Minimum Cut and Minimum k -Cut in Hypergraphs via Branching Contractions

Abstract

On hypergraphs with m hyperedges and n vertices, where p denotes the total size of the hyperedges, we provide the following results: We give an algorithm that runs in \(\widetilde{O}(mn^{2k-2})\) time for finding a minimum k -cut in hypergraphs of arbitrary rank. This algorithm betters the previous best running time for the minimum k -cut problem, for k > 2. We give an algorithm that runs in \(\widetilde{O}(n^{\max \lbrace r,2k-2\rbrace })\) time for finding a minimum k -cut in hypergraphs of constant rank r . This algorithm betters the previous best running times for both the minimum cut and minimum k -cut problems for dense hypergraphs.

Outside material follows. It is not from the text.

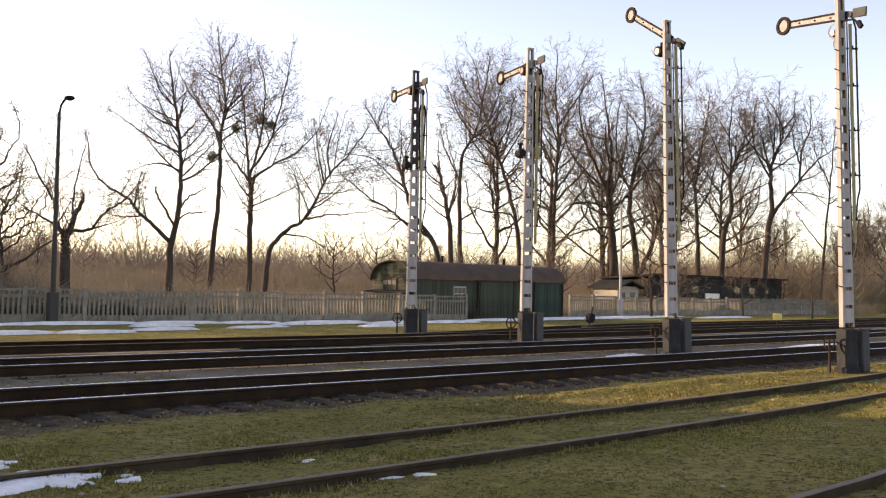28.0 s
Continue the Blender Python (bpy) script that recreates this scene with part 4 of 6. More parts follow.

Both of our algorithms are Monte Carlo, i.e., they return a minimum k -cut (or minimum cut) with high probability. These algorithms are obtained as instantiations of a generic branching randomized contraction technique on hypergraphs, which extends the celebrated work of Karger and Stein on recursive contractions in graphs. Our techniques and results also extend to the problems of minimum hedge-cut and minimum hedge- k -cut on hedgegraphs, which generalize hypergraphs.